[Stored items from a collection]
╭──

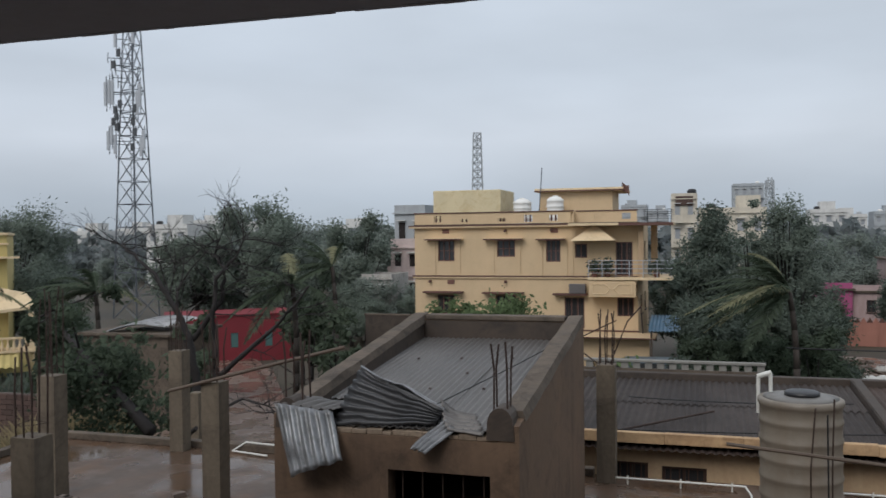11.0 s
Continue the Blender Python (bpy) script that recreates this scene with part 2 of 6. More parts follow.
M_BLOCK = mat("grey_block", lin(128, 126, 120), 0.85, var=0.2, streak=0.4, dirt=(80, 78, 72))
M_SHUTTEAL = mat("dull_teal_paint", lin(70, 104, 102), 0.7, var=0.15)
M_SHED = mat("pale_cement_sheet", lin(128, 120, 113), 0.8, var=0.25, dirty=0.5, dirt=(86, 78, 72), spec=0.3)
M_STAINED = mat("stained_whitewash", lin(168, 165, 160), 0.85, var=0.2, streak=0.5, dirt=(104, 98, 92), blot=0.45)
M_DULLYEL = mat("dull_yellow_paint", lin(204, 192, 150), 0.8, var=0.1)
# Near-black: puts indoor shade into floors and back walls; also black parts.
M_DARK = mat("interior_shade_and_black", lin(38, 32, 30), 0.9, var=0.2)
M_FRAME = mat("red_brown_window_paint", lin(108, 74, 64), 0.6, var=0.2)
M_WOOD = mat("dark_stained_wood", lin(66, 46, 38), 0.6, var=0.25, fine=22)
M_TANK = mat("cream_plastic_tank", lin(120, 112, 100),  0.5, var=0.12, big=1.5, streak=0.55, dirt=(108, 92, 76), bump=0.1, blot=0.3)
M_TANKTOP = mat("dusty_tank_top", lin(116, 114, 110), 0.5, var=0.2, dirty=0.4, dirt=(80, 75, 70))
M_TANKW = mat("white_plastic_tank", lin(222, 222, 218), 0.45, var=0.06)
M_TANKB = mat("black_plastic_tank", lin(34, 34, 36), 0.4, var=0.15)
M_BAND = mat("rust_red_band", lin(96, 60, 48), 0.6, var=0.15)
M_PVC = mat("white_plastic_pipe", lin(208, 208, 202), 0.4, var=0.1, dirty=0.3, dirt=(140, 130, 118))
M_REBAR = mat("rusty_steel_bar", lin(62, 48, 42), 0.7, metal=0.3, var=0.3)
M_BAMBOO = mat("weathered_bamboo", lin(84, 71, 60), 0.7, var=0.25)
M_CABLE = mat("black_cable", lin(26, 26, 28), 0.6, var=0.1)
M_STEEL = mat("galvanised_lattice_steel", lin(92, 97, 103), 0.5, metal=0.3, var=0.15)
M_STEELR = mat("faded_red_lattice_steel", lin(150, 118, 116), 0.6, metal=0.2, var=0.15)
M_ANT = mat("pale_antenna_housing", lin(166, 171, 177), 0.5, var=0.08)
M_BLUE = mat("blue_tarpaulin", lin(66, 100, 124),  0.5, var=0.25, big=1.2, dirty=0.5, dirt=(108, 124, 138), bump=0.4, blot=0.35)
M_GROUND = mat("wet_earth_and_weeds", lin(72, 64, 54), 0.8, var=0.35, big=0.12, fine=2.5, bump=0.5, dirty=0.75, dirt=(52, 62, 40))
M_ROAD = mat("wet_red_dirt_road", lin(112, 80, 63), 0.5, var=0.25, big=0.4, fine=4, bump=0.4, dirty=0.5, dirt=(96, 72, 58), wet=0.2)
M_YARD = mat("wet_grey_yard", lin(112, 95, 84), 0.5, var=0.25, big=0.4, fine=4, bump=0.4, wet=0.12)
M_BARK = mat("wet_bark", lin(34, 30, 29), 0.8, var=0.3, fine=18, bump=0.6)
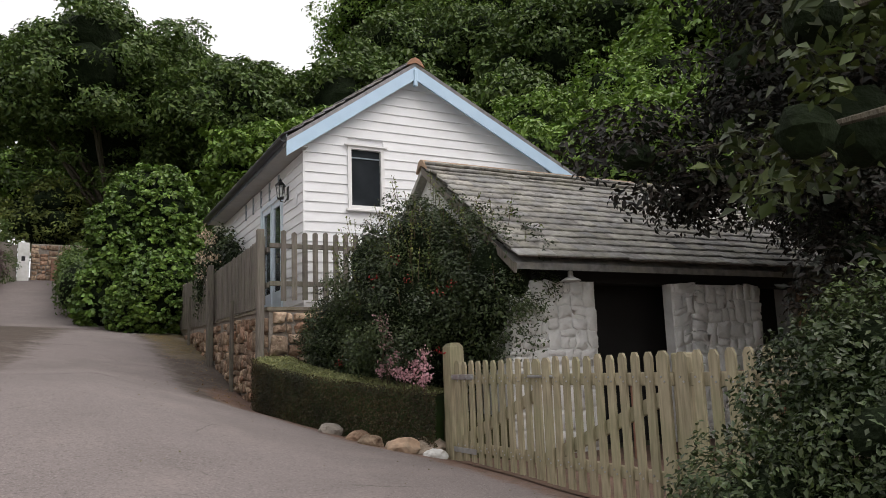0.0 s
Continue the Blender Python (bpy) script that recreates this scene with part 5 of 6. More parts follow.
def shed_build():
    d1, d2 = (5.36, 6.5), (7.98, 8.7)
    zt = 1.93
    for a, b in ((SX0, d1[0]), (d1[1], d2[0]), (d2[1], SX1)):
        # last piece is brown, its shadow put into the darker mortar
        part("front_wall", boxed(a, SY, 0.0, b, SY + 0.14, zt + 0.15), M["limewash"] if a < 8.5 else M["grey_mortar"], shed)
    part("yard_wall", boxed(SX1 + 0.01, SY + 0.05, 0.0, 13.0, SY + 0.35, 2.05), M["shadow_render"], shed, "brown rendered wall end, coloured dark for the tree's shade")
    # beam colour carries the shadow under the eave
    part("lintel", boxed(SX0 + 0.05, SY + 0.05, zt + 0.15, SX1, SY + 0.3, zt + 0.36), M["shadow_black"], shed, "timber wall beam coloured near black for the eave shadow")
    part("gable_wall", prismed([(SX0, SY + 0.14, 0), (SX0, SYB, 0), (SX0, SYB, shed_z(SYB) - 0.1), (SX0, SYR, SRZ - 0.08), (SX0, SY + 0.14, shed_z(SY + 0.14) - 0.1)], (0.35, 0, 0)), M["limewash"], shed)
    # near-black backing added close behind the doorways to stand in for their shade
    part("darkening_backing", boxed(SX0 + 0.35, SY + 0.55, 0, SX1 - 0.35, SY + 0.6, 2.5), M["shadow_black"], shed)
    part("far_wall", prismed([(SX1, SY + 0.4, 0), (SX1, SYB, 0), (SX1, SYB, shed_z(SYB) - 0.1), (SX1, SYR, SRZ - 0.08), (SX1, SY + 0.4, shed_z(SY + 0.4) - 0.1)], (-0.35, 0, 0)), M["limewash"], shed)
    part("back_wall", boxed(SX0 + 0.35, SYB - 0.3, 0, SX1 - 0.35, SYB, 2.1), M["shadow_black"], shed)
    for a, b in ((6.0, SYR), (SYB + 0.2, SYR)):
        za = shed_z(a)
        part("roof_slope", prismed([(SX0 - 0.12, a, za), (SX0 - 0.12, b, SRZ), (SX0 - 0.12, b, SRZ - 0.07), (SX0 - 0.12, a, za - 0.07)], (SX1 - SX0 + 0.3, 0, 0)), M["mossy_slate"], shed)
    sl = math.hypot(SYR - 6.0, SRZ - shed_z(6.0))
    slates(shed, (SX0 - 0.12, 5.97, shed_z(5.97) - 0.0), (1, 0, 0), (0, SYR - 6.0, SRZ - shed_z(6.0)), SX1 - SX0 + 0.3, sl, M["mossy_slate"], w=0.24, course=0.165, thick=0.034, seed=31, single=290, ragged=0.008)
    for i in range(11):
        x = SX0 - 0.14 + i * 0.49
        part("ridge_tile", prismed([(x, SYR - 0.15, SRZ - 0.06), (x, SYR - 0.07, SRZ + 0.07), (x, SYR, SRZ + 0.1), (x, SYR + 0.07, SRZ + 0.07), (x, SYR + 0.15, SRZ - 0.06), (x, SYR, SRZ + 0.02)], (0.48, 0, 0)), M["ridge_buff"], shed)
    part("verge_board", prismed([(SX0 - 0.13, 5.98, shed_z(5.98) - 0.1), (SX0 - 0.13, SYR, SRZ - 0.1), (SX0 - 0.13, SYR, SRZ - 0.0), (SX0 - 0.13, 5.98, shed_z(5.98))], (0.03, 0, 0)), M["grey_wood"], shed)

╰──

EXERCISE DESCRIPTION: In the copy, include no pictures; restate the listing above exactly.

ANSWER TO THIS PROBLEM:
11.0 s
Continue the Blender Python (bpy) script that recreates this scene with part 2 of 6. More parts follow.
M_BLOCK = mat("grey_block", lin(128, 126, 120), 0.85, var=0.2, streak=0.4, dirt=(80, 78, 72))
M_SHUTTEAL = mat("dull_teal_paint", lin(70, 104, 102), 0.7, var=0.15)
M_SHED = mat("pale_cement_sheet", lin(128, 120, 113), 0.8, var=0.25, dirty=0.5, dirt=(86, 78, 72), spec=0.3)
M_STAINED = mat("stained_whitewash", lin(168, 165, 160), 0.85, var=0.2, streak=0.5, dirt=(104, 98, 92), blot=0.45)
M_DULLYEL = mat("dull_yellow_paint", lin(204, 192, 150), 0.8, var=0.1)
# Near-black: puts indoor shade into floors and back walls; also black parts.
M_DARK = mat("interior_shade_and_black", lin(38, 32, 30), 0.9, var=0.2)
M_FRAME = mat("red_brown_window_paint", lin(108, 74, 64), 0.6, var=0.2)
M_WOOD = mat("dark_stained_wood", lin(66, 46, 38), 0.6, var=0.25, fine=22)
M_TANK = mat("cream_plastic_tank", lin(120, 112, 100),  0.5, var=0.12, big=1.5, streak=0.55, dirt=(108, 92, 76), bump=0.1, blot=0.3)
M_TANKTOP = mat("dusty_tank_top", lin(116, 114, 110), 0.5, var=0.2, dirty=0.4, dirt=(80, 75, 70))
M_TANKW = mat("white_plastic_tank", lin(222, 222, 218), 0.45, var=0.06)
M_TANKB = mat("black_plastic_tank", lin(34, 34, 36), 0.4, var=0.15)
M_BAND = mat("rust_red_band", lin(96, 60, 48), 0.6, var=0.15)
M_PVC = mat("white_plastic_pipe", lin(208, 208, 202), 0.4, var=0.1, dirty=0.3, dirt=(140, 130, 118))
M_REBAR = mat("rusty_steel_bar", lin(62, 48, 42), 0.7, metal=0.3, var=0.3)
M_BAMBOO = mat("weathered_bamboo", lin(84, 71, 60), 0.7, var=0.25)
M_CABLE = mat("black_cable", lin(26, 26, 28), 0.6, var=0.1)
M_STEEL = mat("galvanised_lattice_steel", lin(92, 97, 103), 0.5, metal=0.3, var=0.15)
M_STEELR = mat("faded_red_lattice_steel", lin(150, 118, 116), 0.6, metal=0.2, var=0.15)
M_ANT = mat("pale_antenna_housing", lin(166, 171, 177), 0.5, var=0.08)
M_BLUE = mat("blue_tarpaulin", lin(66, 100, 124),  0.5, var=0.25, big=1.2, dirty=0.5, dirt=(108, 124, 138), bump=0.4, blot=0.35)
M_GROUND = mat("wet_earth_and_weeds", lin(72, 64, 54), 0.8, var=0.35, big=0.12, fine=2.5, bump=0.5, dirty=0.75, dirt=(52, 62, 40))
M_ROAD = mat("wet_red_dirt_road", lin(112, 80, 63), 0.5, var=0.25, big=0.4, fine=4, bump=0.4, dirty=0.5, dirt=(96, 72, 58), wet=0.2)
M_YARD = mat("wet_grey_yard", lin(112, 95, 84), 0.5, var=0.25, big=0.4, fine=4, bump=0.4, wet=0.12)
M_BARK = mat("wet_bark", lin(34, 30, 29), 0.8, var=0.3, fine=18, bump=0.6)
0.0 s
Continue the Blender Python (bpy) script that recreates this scene with part 5 of 6. More parts follow.
def shed_build():
    d1, d2 = (5.36, 6.5), (7.98, 8.7)
    zt = 1.93
    for a, b in ((SX0, d1[0]), (d1[1], d2[0]), (d2[1], SX1)):
        # last piece is brown, its shadow put into the darker mortar
        part("front_wall", boxed(a, SY, 0.0, b, SY + 0.14, zt + 0.15), M["limewash"] if a < 8.5 else M["grey_mortar"], shed)
    part("yard_wall", boxed(SX1 + 0.01, SY + 0.05, 0.0, 13.0, SY + 0.35, 2.05), M["shadow_render"], shed, "brown rendered wall end, coloured dark for the tree's shade")
    # beam colour carries the shadow under the eave
    part("lintel", boxed(SX0 + 0.05, SY + 0.05, zt + 0.15, SX1, SY + 0.3, zt + 0.36), M["shadow_black"], shed, "timber wall beam coloured near black for the eave shadow")
    part("gable_wall", prismed([(SX0, SY + 0.14, 0), (SX0, SYB, 0), (SX0, SYB, shed_z(SYB) - 0.1), (SX0, SYR, SRZ - 0.08), (SX0, SY + 0.14, shed_z(SY + 0.14) - 0.1)], (0.35, 0, 0)), M["limewash"], shed)
    # near-black backing added close behind the doorways to stand in for their shade
    part("darkening_backing", boxed(SX0 + 0.35, SY + 0.55, 0, SX1 - 0.35, SY + 0.6, 2.5), M["shadow_black"], shed)
    part("far_wall", prismed([(SX1, SY + 0.4, 0), (SX1, SYB, 0), (SX1, SYB, shed_z(SYB) - 0.1), (SX1, SYR, SRZ - 0.08), (SX1, SY + 0.4, shed_z(SY + 0.4) - 0.1)], (-0.35, 0, 0)), M["limewash"], shed)
    part("back_wall", boxed(SX0 + 0.35, SYB - 0.3, 0, SX1 - 0.35, SYB, 2.1), M["shadow_black"], shed)
    for a, b in ((6.0, SYR), (SYB + 0.2, SYR)):
        za = shed_z(a)
        part("roof_slope", prismed([(SX0 - 0.12, a, za), (SX0 - 0.12, b, SRZ), (SX0 - 0.12, b, SRZ - 0.07), (SX0 - 0.12, a, za - 0.07)], (SX1 - SX0 + 0.3, 0, 0)), M["mossy_slate"], shed)
    sl = math.hypot(SYR - 6.0, SRZ - shed_z(6.0))
    slates(shed, (SX0 - 0.12, 5.97, shed_z(5.97) - 0.0), (1, 0, 0), (0, SYR - 6.0, SRZ - shed_z(6.0)), SX1 - SX0 + 0.3, sl, M["mossy_slate"], w=0.24, course=0.165, thick=0.034, seed=31, single=290, ragged=0.008)
    for i in range(11):
        x = SX0 - 0.14 + i * 0.49
        part("ridge_tile", prismed([(x, SYR - 0.15, SRZ - 0.06), (x, SYR - 0.07, SRZ + 0.07), (x, SYR, SRZ + 0.1), (x, SYR + 0.07, SRZ + 0.07), (x, SYR + 0.15, SRZ - 0.06), (x, SYR, SRZ + 0.02)], (0.48, 0, 0)), M["ridge_buff"], shed)
    part("verge_board", prismed([(SX0 - 0.13, 5.98, shed_z(5.98) - 0.1), (SX0 - 0.13, SYR, SRZ - 0.1), (SX0 - 0.13, SYR, SRZ - 0.0), (SX0 - 0.13, 5.98, shed_z(5.98))], (0.03, 0, 0)), M["grey_wood"], shed)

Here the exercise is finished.